The elevation of narcotraffickers into the leading terrorist problem set is of course notable, as this issue was previously countered via law enforcement, the US military, and intelligence agencies, all under a counter-narcotics strategy. I believe that this new designation into the counterterrorism realm is a mistake, akin to comparing apples and oranges. Let’s not forget that Americans’ demand for drugs drives the drug trade. There certainly is not a demand in the US for anything that terrorists offer. Moreover, the document blames the narcotrafficking problem in part on “the borderless America created by the Biden Administration.”
Other politicization is rampant throughout the document. Language about threats from “radically pro-transgender” groups was notable, even though no serious counterterrorism expert has such nebulous groups on their radar. Antifa also is referenced, despite numerous terrorism experts questioning whether such a distinct group even exists.
Counterterrorism is a team sport, and the United States depends on its allies to help keep the country safe. Is the administration suggesting that it will task Central Intelligence Agency (CIA) case officers and analysts to work with international partners and collect intelligence on transgender terrorists and Antifa? If so, they will be laughed out of meetings with allies.
Left-wing extremists do exist—witness the high-profile murder of activist Charlie Kirk by such an extremist in 2025—and the document spends ample time on them.

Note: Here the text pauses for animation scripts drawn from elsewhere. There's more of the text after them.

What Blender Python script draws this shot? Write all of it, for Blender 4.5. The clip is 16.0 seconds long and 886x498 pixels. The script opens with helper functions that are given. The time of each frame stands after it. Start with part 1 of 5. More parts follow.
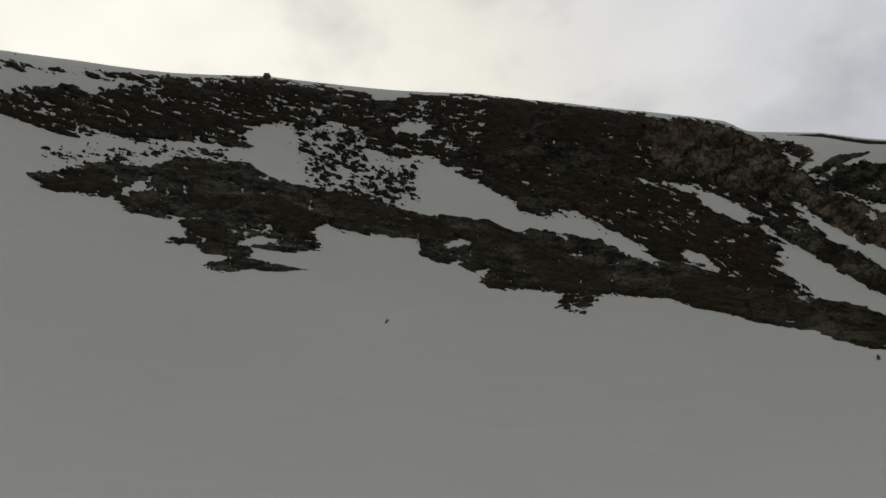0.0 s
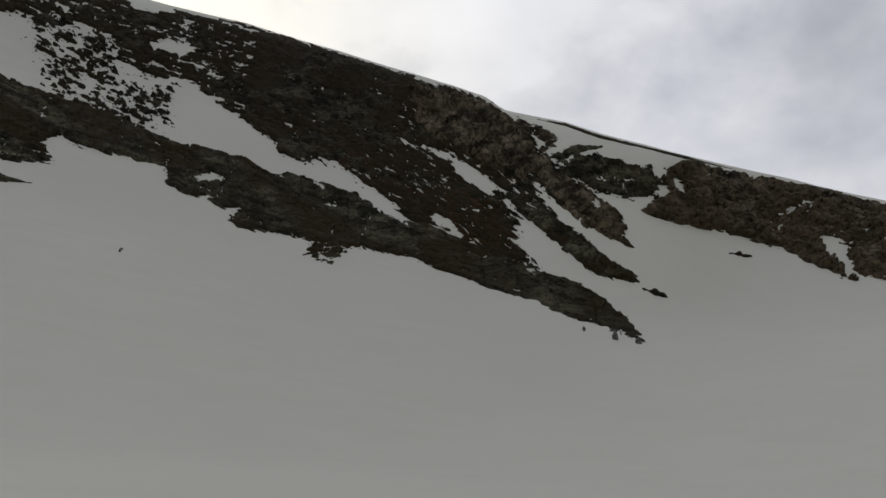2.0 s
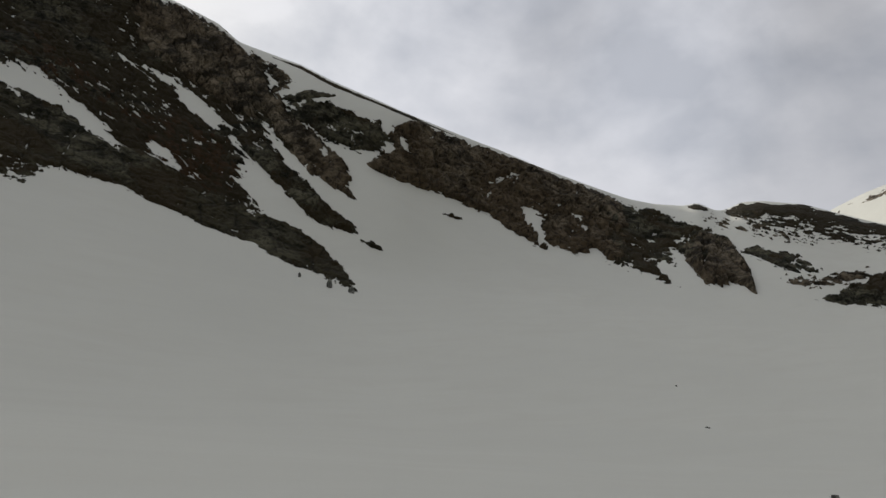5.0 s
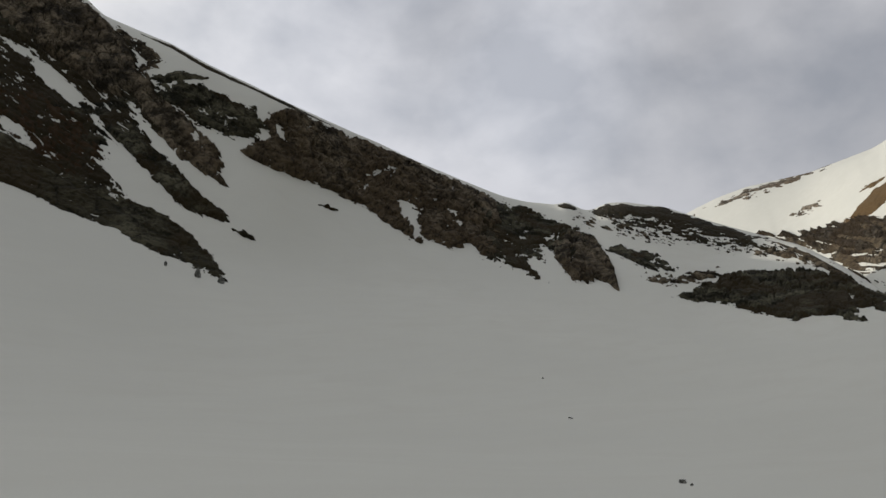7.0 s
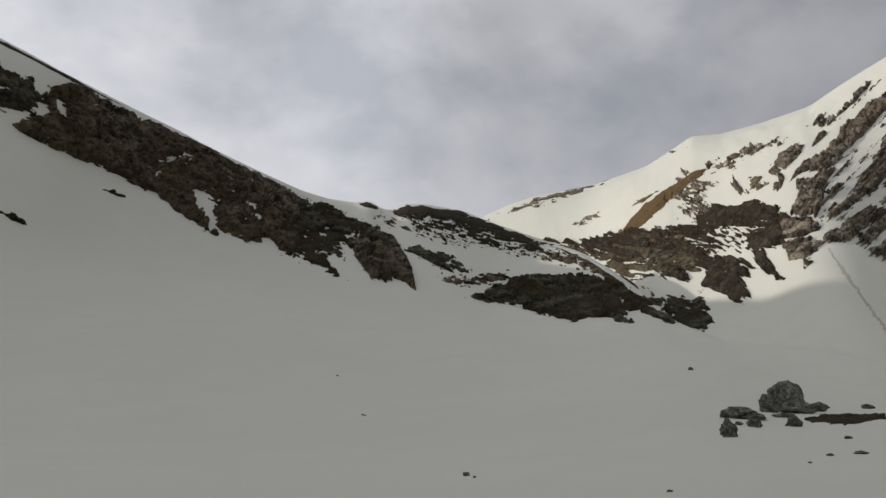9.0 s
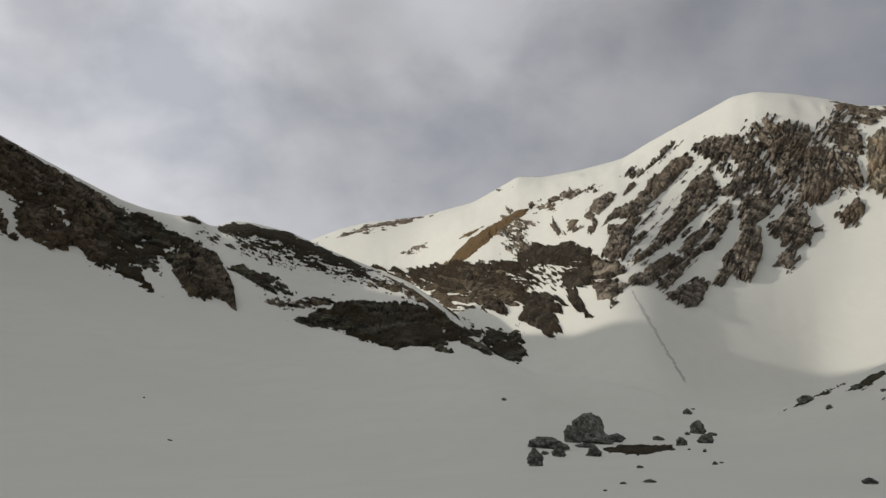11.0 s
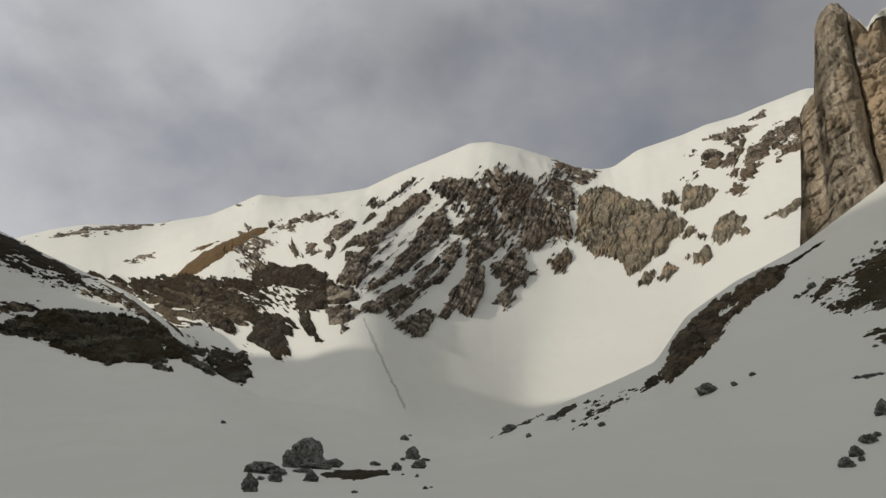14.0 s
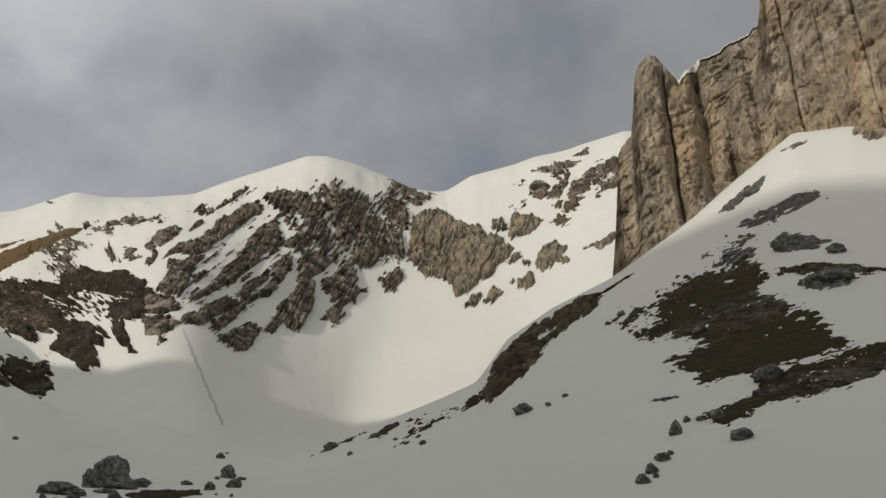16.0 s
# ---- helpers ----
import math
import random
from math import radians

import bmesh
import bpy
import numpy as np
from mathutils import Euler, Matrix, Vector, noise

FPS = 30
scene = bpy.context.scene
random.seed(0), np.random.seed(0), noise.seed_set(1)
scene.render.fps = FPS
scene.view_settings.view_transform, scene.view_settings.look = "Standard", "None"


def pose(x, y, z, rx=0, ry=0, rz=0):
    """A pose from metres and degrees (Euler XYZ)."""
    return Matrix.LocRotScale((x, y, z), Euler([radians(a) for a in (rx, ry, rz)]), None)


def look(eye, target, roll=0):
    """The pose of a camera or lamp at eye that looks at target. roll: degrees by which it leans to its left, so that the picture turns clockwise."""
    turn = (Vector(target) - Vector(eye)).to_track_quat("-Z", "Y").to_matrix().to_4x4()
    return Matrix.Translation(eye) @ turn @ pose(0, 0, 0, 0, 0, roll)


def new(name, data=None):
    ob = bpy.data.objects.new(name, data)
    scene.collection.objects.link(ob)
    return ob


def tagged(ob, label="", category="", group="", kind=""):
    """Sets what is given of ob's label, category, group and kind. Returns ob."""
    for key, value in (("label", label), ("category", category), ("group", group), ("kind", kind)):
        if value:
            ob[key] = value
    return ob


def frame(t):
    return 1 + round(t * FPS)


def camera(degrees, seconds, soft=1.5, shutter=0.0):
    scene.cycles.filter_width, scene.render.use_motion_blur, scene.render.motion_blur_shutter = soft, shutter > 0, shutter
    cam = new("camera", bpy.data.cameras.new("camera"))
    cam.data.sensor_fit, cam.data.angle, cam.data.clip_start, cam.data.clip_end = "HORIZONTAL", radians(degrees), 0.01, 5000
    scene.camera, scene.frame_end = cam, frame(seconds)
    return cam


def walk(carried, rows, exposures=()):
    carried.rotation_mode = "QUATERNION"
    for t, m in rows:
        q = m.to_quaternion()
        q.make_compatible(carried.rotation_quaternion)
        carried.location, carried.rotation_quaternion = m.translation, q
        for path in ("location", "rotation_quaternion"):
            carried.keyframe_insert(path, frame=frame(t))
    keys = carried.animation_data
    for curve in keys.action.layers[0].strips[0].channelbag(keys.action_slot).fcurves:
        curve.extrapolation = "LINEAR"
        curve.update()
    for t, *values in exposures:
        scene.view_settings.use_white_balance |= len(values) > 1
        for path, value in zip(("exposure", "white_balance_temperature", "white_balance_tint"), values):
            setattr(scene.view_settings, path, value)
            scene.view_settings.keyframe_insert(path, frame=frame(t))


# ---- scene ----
EYE_H = 1.65
cam = camera(59.12, 16.0)
ROWS = [
    (0.0, 108.54, -0.84, -0.28),
    (0.5, 107.78, -1.17, -6.30),
    (1.0, 107.01, -1.50, -11.41),
    (1.5, 106.21, -1.81, -15.46),
    (2.0, 105.30, -2.29, -19.52),
    (2.5, 104.29, -2.83, -23.96),
    (3.0, 103.31, -2.96, -28.71),
    (3.5, 102.91, -3.06, -33.22),
    (4.0, 102.65, -3.02, -36.36),
    (6.5, 102.20, -2.35, -46.58),
    (7.0, 102.19, -2.22, -49.69),
    (7.5, 102.13, -2.03, -53.14),
    (8.0, 102.03, -1.74, -56.49),
    (8.5, 102.00, -1.45, -60.38),
    (9.0, 102.46, -1.27, -64.41),
    (9.5, 103.13, -1.09, -68.42),
    (12.0, 105.59, -2.28, -82.99),
    (12.5, 106.00, -2.10, -86.26),
    (13.0, 106.39, -1.78, -89.88),
    (13.5, 106.67, -1.75, -93.61),
    (14.0, 107.03, -1.58, -97.23),
    (14.5, 107.32, -1.37, -100.55),
    (15.0, 107.64, -1.22, -104.00),
    (15.5, 108.01, -1.01, -107.10),
    (16.0, 108.54, -0.84, -109.85),
]
ARM = 0.3  # held in front of the body, which turns on the spot
walk(cam, [(t, pose(-ARM * math.sin(radians(rz)), ARM * math.cos(radians(rz)), EYE_H, rx, ry, rz)) for t, rx, ry, rz in ROWS],
     exposures=[(0.0, -0.5, 6620, 7), (1.5, -0.25, 6580, 8), (3.5, -0.15, 6580, 8), (7.0, -0.17, 6580, 8), (9.0, -0.2, 6620, 8), (16.0, -0.22, 6680, 8)])

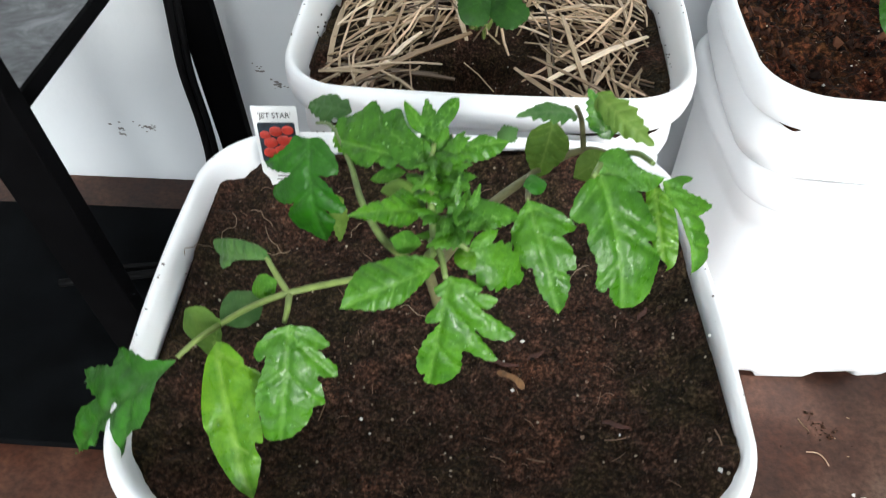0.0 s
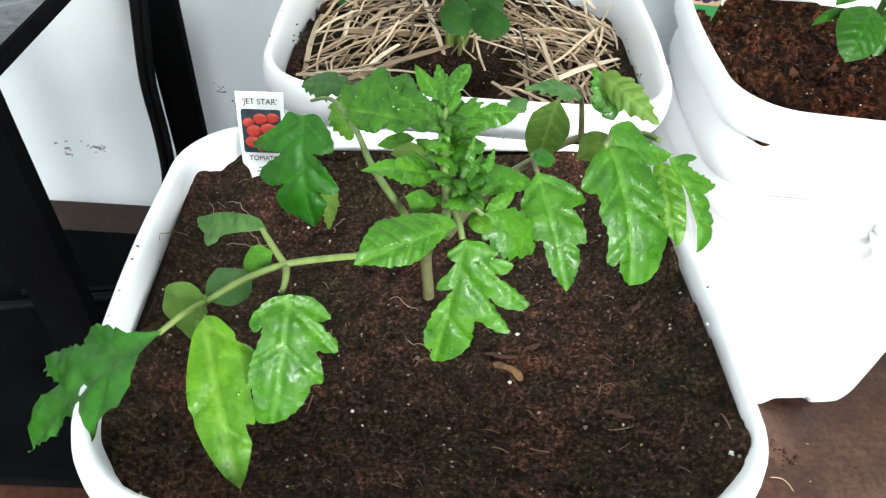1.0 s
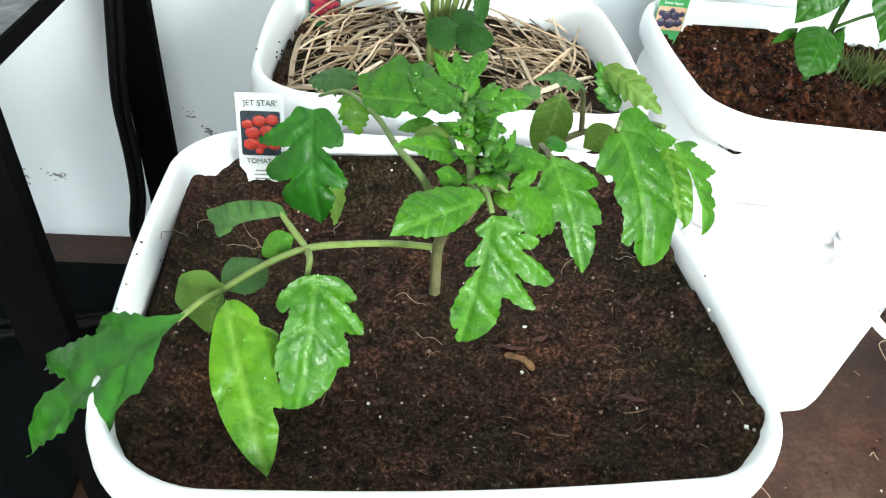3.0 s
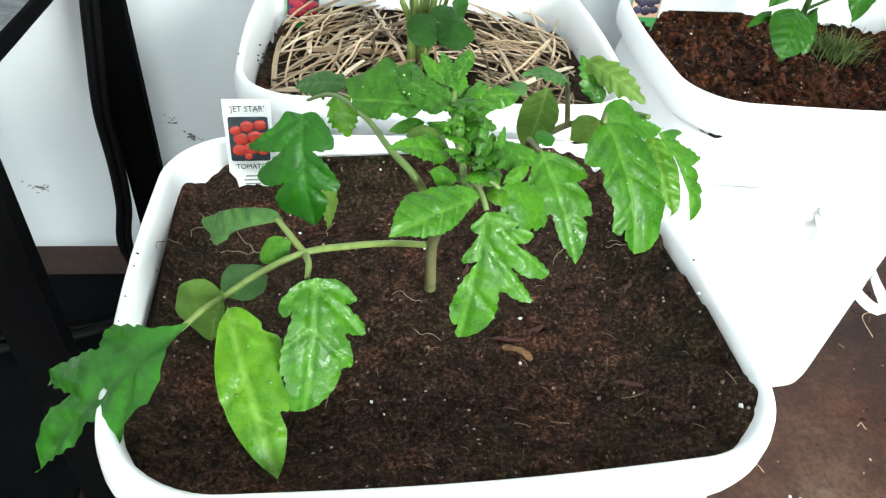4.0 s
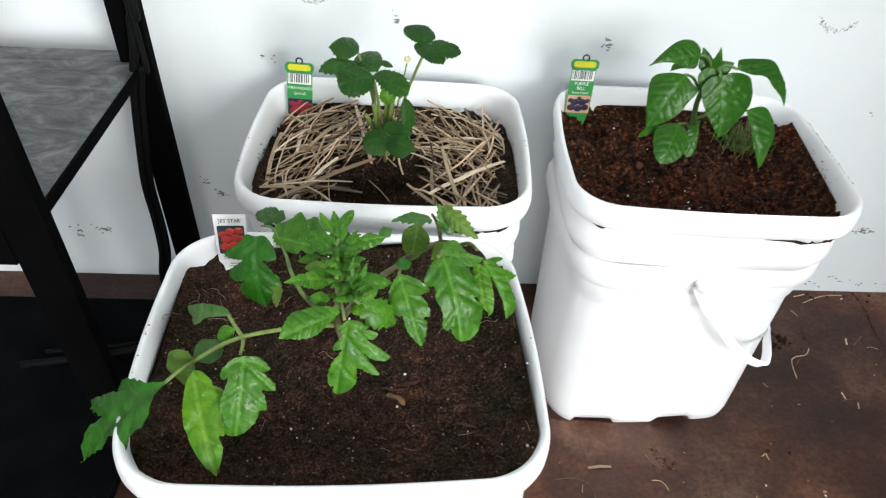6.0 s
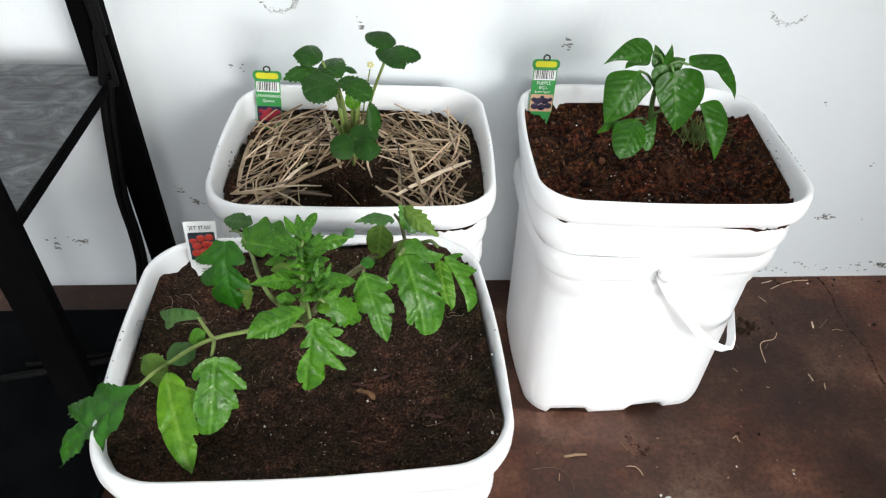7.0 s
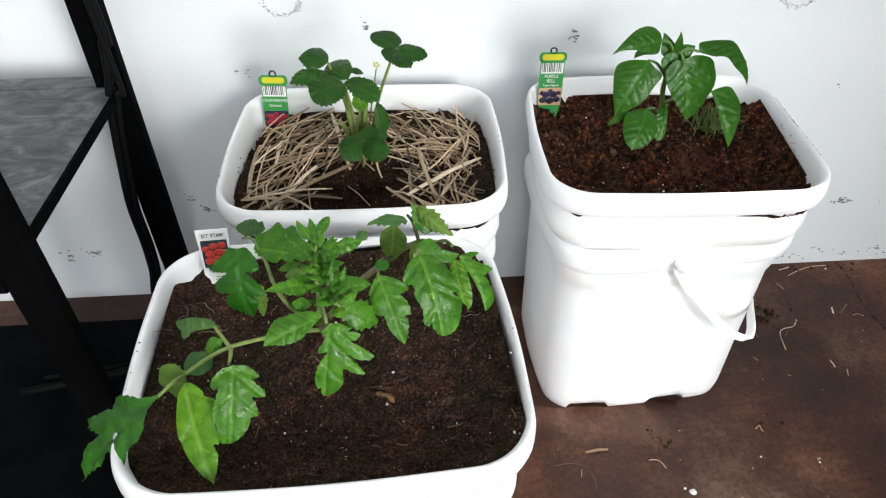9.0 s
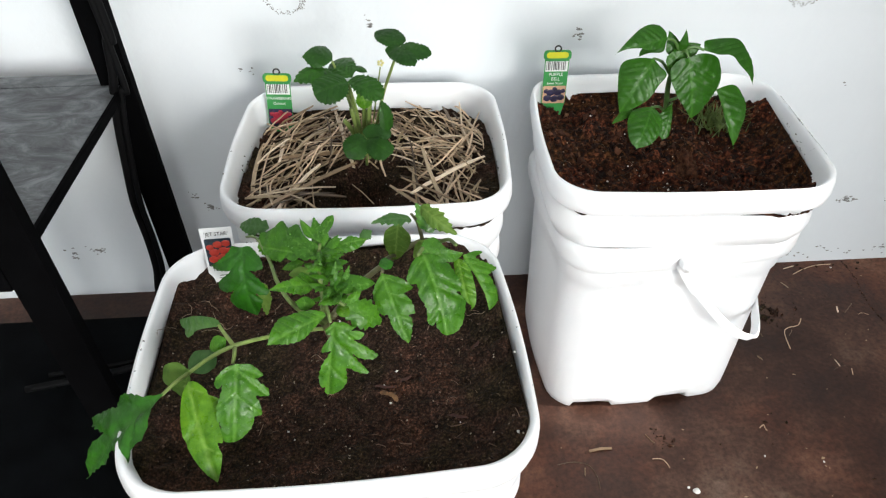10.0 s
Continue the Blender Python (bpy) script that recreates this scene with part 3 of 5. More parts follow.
def outline(shape, u, sign, phase):
    """Half breadth and forward lean of the edge at u along the midrib."""
    if shape in LOBES:
        sinus, tips = LOBES[shape]
        for k in range(len(tips)):
            (u0, w0), (u1, w1) = sinus[k], sinus[k + 1]
            jig = 0.030 if shape == "lobed" else 0.014
            u0 += jig * math.sin(9 * phase + 2.1 * sign + 2.7 * k) * (k > 0)
            u1 += jig * math.sin(9 * phase + 2.1 * sign + 2.7 * (k + 1)) * (k + 1 < len(tips))
            if u <= u1 or k == len(tips) - 1:
                s = max(0.0, min(1.0, (u - u0) / (u1 - u0)))
                last = k == len(tips) - 1
                bend = 1.0 if k == 0 else 0.72 if last else 1.5
                hump = math.sin(math.pi * s ** bend) ** (1.0 if last else 0.78) if 0 < s < 1 else 0.0
                low = w0 + (w1 - w0) * s
                lift = max(0.0, tips[k] - low) * hump * (0.2 if k == 0 else 0.0 if last else 1.0)
                big = tips[k] * (1 + (0.14 if shape == 'lobed' else 0.06) * math.sin(13 * phase + sign + 4 * k))
                tooth = 1 - 0.07 * ((13 * u + 0.4 * sign + phase) % 1.0) * (shape == 'lobed') * (0.1 < u < 0.97)
                return (low + max(0.0, big - low) * hump) * tooth, (0.22 if shape != "serrate" else 0.10) * lift
    if shape == "entire":
        env = math.sin(math.pi * min(1, u ** 0.72)) ** 0.85 + 0.015
        return env * (1 + 0.04 * math.sin(9 * u + sign + phase)), 0.0
    return (u ** 0.46) * ((1 - u) ** 1.08) * 2.42 + 0.01, 0.0


SPOTS = {"tomato_plant": []}


def smooth_edge(pts, n=4):
    """A closed smooth line through the given places."""
    out, m = [], len(pts)
    for i in range(m):
        p0, p1, p2, p3 = (Vector(pts[(i + k) % m]) for k in (-1, 0, 1, 2))
        for k in range(n):
            t = k / n
            out.append(0.5 * ((2 * p1) + (p2 - p0) * t + (2 * p0 - 5 * p1 + 4 * p2 - p3) * t * t + (3 * p1 - p0 - 3 * p2 + p3) * t ** 3))
    return out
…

But it notably says nothing of threats from right-wing groups, despite the fact that these groups have caused the vast majority of US domestic terrorism deaths since 2001. Leaving out an entire ecosystem of domestic terrorists is analytic malpractice.
In Africa, where the most potentially dangerous terrorist sanctuaries are flourishing, the document engages in more political theater. One of the more head-scratching claims is the line: “We are rebuilding bilateral [counterterrorism] relations with African governments who had been ignored or insulted by Biden-era neocolonial policies focused on globalist left-wing cultural hegemony.” The Africa section also laments the plight of Christians in Africa, who it calls “the most persecuted people on Earth,” exaggerating a real problem for political effect. However, the document does not address current near-term crises on the continent. In Mali, al-Qaeda’s Sahel branch looks likely to oust the government. The Atlantic Council’s own Alex Plitsas after a recent trip to Africa noted that the US military efforts on the continent were under resourced and under prioritized, warning that the lights were blinking red in terms of the terrorism threat.
Finally, any counterterrorism strategy must not only include kinetic options; the US can’t just kill its way out of this problem set. The death of a senior ISIS terrorist last week from a US and Nigerian joint operation was enormously welcome, but ISIS has proved resilient, and this is just one part of what must be a whole-of-government strategy. But the document completely ignores soft power, and the Trump administration’s elimination of the US Agency for International Development (USAID) among other major cuts to the US State Department have contributed to an erosion of US soft power worldwide.
—Marc Polymeropoulos is a nonresident senior fellow in the Forward Defense program of the Atlantic Council’s Scowcroft Center for Strategy and Security and an adviser to the Counterterrorism Project. He worked for twenty-six years at the CIA before retiring in July 2019 at the senior intelligence service level.